The NX 200t and the NX 300h have several standalone options including 18-inch wheels (17-inch is standard), heated and ventilated seats, moon roof, power lift gate, Intuitive Park Assist, Lane Departure Alert, Blind Spot Monitor with Cross Traffic Alert and the new Lexus Qi Wireless Charging Tray for mobile phones.
Several packages are also available including Comfort (NX 200t only), Premium and Luxury (which has an available 2,000 pound tow package).
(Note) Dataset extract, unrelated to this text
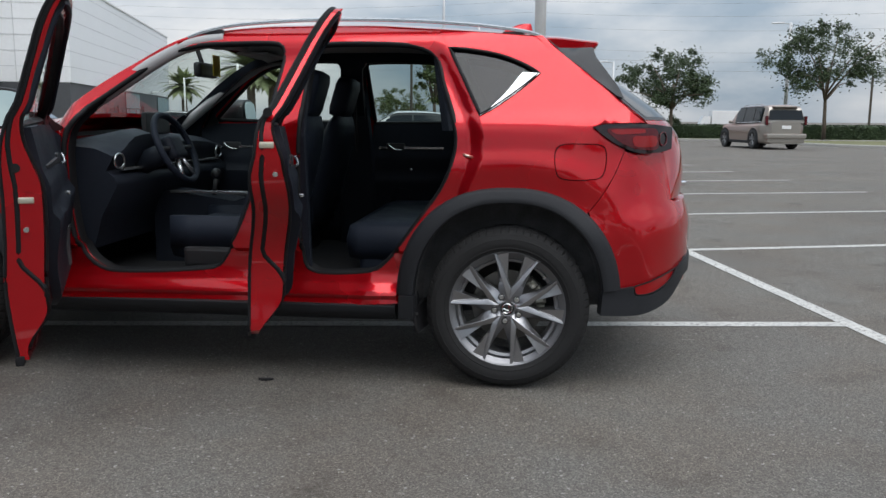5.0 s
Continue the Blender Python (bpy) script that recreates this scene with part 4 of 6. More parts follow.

The Navigation Package features SD Navigation, Lexus Enform and App Suite, Advanced Voice Recognition System and a next generation Remote Touch Interface (RTI) Controller for the infotainment system – replacing the earlier mouse-based feature that many drivers had trouble with.
And, of course, there is the NX 200t F Sport Package with unique accent touches including things like unique wheels, mesh grille insert, new cornering lamps, aluminum pedals, paddle shifters, sport-tuned suspension and special NuLuxe-trimmed seats in Black or Rioja Red with contrast stitching.
Pricing will not be announced until much closer to arrival in dealerships, but we expect the MSRP for each to be in line with other Lexus models and commensurate with the segment.
We would suggest the AWD in the NX 200t and F Sport as opposed to the NX300h hybrid based on our first drive experience much preferring the six-speed sequential automatic and the Drive Mode Sport mode for our style of driving. Plus there is the probable hybrid price premium that a buyer will have to consider also when making their choice.
In any case, putting it simply, a Lexus costs a bit more, but then it gives you a lot more – and we think the new 2015 Lexus NX 200t, NX 300h and NX 200t F Sport will be priced right in line for the value.